Prompt =>
Extract only the lines from the start of the entries below to the line with "profile=0.5, clamp_overlap=True, material=1)", inclusive; omit every picture.

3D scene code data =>
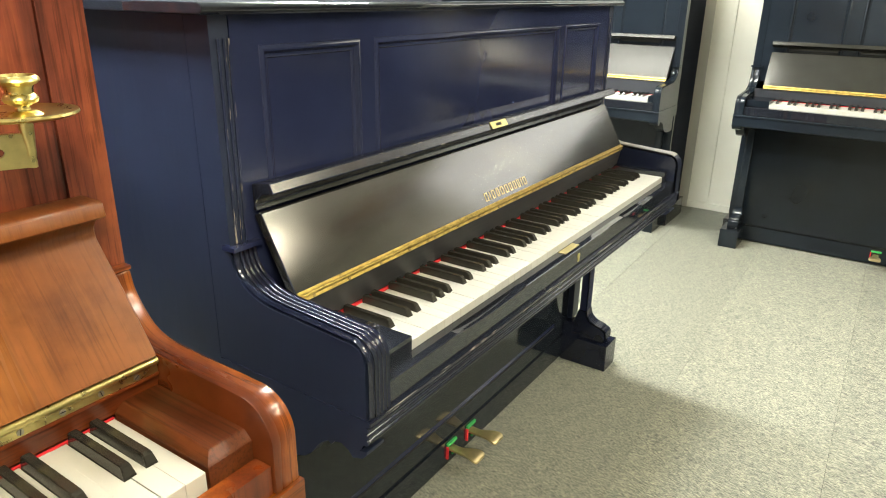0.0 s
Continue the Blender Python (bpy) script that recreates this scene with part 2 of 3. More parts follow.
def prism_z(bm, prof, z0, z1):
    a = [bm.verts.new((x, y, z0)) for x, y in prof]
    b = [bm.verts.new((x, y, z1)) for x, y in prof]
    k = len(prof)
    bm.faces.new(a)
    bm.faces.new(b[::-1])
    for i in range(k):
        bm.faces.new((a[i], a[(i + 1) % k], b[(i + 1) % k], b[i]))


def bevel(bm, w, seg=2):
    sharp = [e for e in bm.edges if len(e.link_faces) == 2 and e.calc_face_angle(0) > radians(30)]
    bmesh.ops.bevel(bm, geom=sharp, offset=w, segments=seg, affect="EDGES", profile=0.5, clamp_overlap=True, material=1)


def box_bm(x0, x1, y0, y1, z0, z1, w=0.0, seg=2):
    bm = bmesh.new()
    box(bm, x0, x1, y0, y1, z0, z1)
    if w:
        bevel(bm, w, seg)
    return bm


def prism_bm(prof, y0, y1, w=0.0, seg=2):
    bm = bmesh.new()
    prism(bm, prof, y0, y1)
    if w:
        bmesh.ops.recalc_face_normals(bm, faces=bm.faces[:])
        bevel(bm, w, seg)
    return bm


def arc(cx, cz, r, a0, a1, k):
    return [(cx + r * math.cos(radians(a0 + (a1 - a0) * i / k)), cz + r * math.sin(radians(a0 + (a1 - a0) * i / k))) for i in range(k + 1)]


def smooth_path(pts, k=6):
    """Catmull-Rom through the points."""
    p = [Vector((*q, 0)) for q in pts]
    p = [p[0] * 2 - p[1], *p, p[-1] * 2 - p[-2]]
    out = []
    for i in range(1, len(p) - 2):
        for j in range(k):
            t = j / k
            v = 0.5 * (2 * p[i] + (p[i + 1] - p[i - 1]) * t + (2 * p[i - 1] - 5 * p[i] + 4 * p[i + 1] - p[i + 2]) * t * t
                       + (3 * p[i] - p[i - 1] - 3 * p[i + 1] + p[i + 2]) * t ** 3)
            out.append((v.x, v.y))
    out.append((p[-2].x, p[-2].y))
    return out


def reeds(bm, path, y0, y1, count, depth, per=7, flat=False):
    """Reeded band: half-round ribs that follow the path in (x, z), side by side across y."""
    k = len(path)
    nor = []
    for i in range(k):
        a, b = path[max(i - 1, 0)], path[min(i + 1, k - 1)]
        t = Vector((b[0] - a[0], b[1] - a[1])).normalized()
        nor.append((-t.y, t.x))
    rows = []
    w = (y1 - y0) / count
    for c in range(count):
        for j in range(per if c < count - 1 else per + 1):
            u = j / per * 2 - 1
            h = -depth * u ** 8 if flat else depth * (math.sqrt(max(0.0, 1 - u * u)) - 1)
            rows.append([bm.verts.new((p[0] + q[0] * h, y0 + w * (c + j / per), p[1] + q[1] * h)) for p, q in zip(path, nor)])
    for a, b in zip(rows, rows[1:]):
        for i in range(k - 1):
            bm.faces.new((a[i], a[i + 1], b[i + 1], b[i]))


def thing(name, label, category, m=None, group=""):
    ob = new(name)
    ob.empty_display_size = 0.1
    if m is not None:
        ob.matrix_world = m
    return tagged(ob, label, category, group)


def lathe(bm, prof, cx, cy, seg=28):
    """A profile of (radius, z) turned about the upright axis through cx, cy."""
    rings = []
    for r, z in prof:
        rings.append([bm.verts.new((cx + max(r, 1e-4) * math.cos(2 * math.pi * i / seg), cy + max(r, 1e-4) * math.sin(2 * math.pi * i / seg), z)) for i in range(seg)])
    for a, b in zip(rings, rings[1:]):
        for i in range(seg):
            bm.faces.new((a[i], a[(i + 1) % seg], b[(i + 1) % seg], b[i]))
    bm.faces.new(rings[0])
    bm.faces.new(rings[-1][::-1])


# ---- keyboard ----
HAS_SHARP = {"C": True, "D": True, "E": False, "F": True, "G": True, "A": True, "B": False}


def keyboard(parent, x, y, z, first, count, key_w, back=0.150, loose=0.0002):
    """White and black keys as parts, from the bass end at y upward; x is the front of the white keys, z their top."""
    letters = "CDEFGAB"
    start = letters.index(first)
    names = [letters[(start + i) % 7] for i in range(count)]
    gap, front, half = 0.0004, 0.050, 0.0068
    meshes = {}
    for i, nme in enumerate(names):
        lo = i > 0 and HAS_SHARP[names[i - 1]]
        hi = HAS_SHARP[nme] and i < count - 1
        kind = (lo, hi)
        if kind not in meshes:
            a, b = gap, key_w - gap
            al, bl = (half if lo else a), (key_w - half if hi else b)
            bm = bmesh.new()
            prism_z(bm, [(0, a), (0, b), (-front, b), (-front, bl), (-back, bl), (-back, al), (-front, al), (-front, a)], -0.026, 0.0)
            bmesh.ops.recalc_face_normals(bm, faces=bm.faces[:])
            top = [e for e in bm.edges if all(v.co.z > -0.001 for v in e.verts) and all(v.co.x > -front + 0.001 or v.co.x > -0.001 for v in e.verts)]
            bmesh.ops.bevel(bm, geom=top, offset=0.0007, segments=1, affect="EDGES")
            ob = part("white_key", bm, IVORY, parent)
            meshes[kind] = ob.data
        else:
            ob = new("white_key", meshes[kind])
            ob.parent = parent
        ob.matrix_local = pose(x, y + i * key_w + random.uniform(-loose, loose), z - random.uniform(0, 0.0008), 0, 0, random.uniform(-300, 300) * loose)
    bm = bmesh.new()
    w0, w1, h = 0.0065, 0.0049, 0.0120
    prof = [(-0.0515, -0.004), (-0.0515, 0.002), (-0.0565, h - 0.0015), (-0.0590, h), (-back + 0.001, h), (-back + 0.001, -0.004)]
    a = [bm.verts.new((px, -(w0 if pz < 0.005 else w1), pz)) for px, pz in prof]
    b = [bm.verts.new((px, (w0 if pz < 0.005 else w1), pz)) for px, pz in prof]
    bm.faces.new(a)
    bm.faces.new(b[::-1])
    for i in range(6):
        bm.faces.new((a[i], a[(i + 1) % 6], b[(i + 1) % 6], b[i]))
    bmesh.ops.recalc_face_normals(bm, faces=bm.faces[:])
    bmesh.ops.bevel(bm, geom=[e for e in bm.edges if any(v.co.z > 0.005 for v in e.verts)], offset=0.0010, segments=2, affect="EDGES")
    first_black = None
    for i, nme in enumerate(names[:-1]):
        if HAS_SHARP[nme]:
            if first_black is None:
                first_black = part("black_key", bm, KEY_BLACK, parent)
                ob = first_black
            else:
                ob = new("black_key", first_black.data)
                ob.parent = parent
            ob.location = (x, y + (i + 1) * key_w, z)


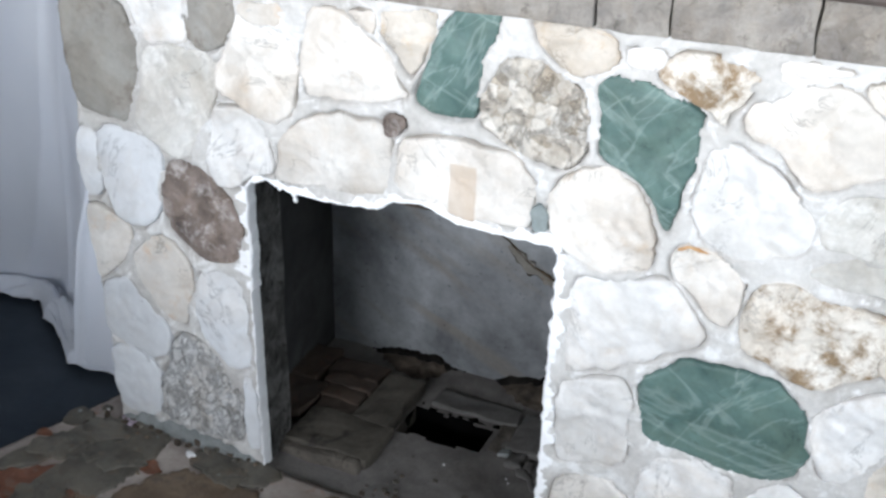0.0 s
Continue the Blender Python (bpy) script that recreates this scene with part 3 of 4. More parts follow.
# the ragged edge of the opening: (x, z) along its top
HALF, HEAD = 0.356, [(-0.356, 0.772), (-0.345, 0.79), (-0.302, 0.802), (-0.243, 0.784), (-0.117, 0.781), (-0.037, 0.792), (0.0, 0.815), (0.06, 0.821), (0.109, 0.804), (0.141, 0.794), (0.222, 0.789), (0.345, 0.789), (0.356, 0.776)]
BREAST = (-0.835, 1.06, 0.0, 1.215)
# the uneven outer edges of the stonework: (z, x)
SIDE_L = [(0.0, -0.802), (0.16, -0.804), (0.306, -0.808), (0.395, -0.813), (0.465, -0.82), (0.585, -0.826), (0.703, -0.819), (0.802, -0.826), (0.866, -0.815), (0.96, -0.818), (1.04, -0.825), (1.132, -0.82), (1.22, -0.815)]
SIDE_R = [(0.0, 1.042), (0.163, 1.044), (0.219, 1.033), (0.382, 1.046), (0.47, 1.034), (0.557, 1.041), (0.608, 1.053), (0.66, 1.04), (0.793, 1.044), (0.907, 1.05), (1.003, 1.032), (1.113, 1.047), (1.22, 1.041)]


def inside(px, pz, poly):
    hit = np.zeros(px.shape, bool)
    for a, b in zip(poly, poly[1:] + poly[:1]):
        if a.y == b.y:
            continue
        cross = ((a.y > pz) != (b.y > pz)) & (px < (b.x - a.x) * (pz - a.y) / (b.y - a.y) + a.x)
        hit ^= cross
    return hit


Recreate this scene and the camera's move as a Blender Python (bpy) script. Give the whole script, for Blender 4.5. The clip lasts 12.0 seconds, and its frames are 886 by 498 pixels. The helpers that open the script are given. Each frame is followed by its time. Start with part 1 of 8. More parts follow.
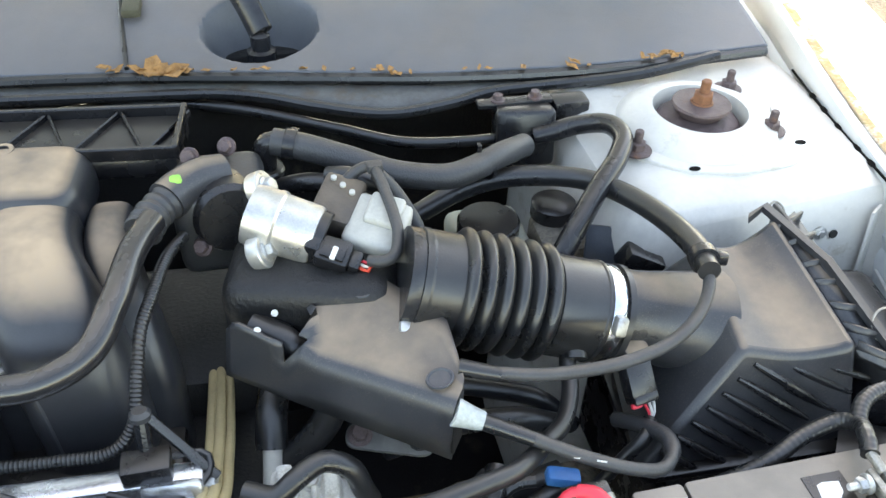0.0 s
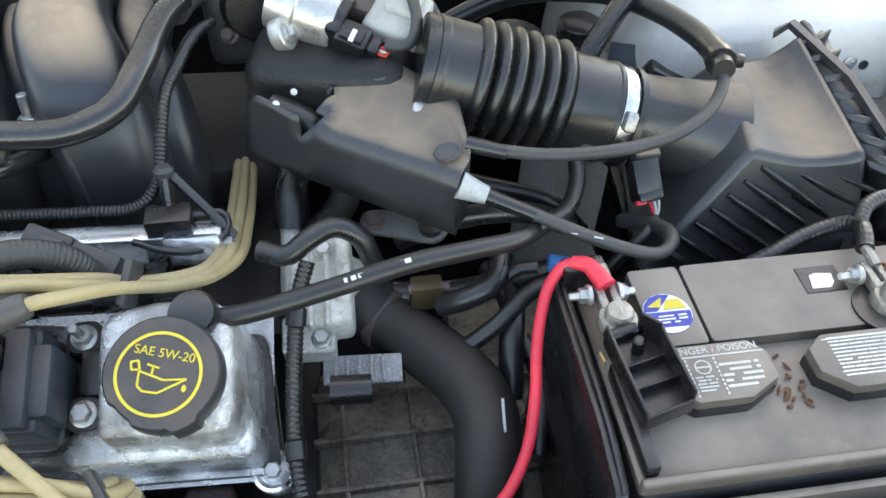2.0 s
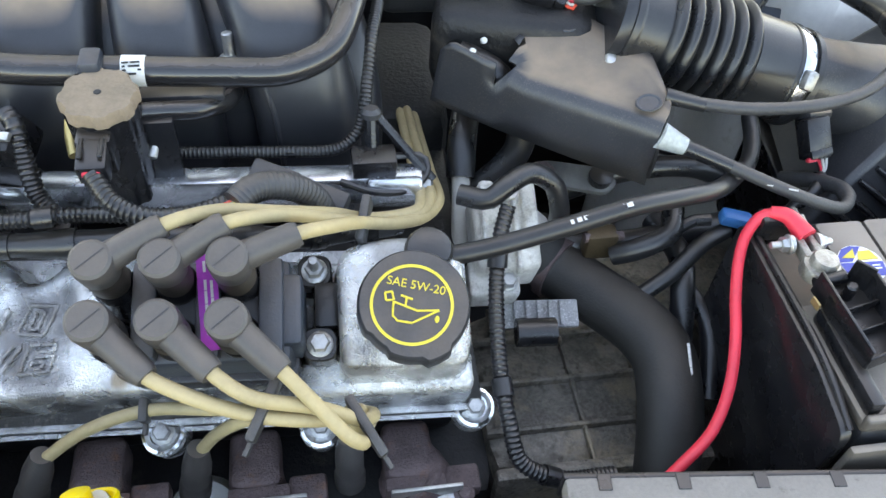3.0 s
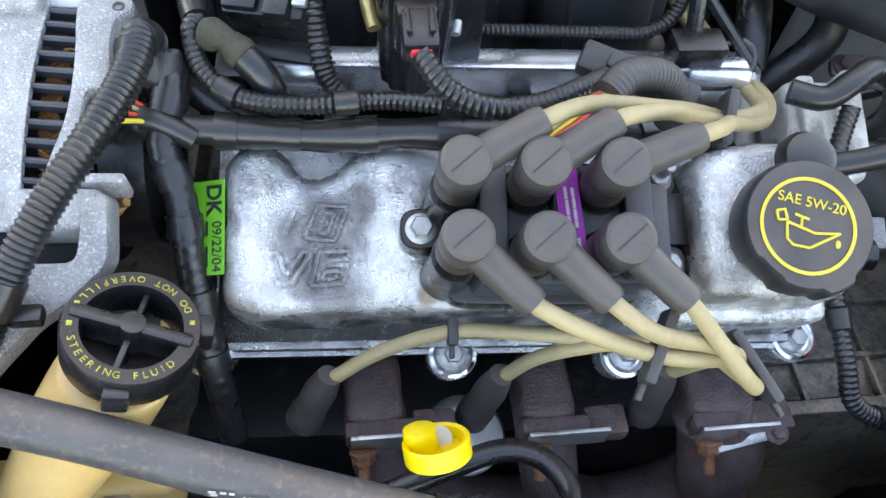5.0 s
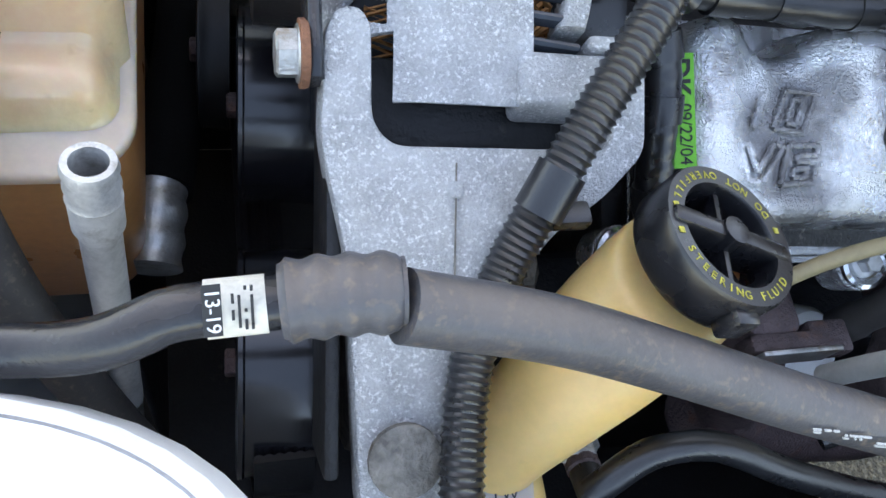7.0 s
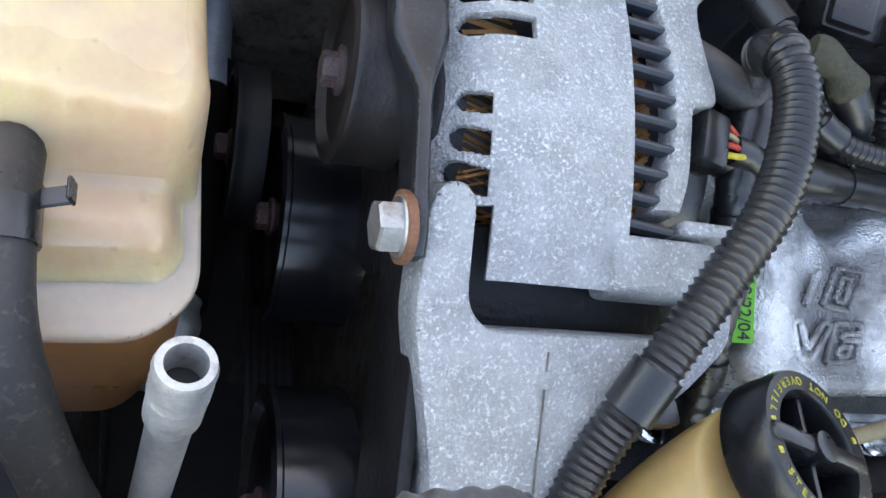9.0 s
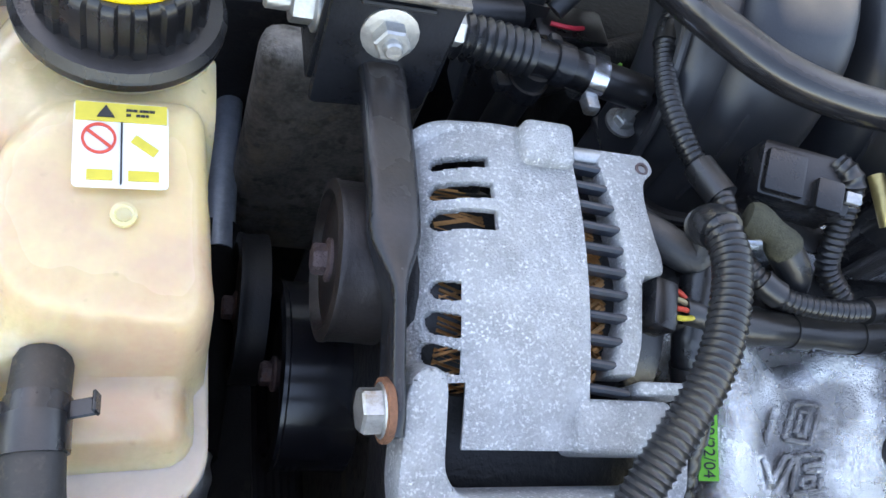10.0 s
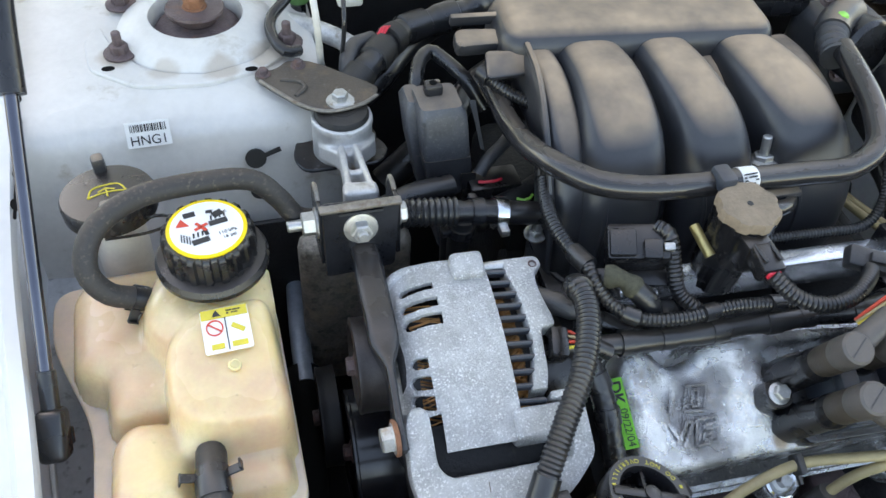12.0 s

Solved exercise =>
0.0 s
Continue the Blender Python (bpy) script that recreates this scene with part 2 of 3. More parts follow.
def prism_z(bm, prof, z0, z1):
    a = [bm.verts.new((x, y, z0)) for x, y in prof]
    b = [bm.verts.new((x, y, z1)) for x, y in prof]
    k = len(prof)
    bm.faces.new(a)
    bm.faces.new(b[::-1])
    for i in range(k):
        bm.faces.new((a[i], a[(i + 1) % k], b[(i + 1) % k], b[i]))


def bevel(bm, w, seg=2):
    sharp = [e for e in bm.edges if len(e.link_faces) == 2 and e.calc_face_angle(0) > radians(30)]
    bmesh.ops.bevel(bm, geom=sharp, offset=w, segments=seg, affect="EDGES", profile=0.5, clamp_overlap=True, material=1)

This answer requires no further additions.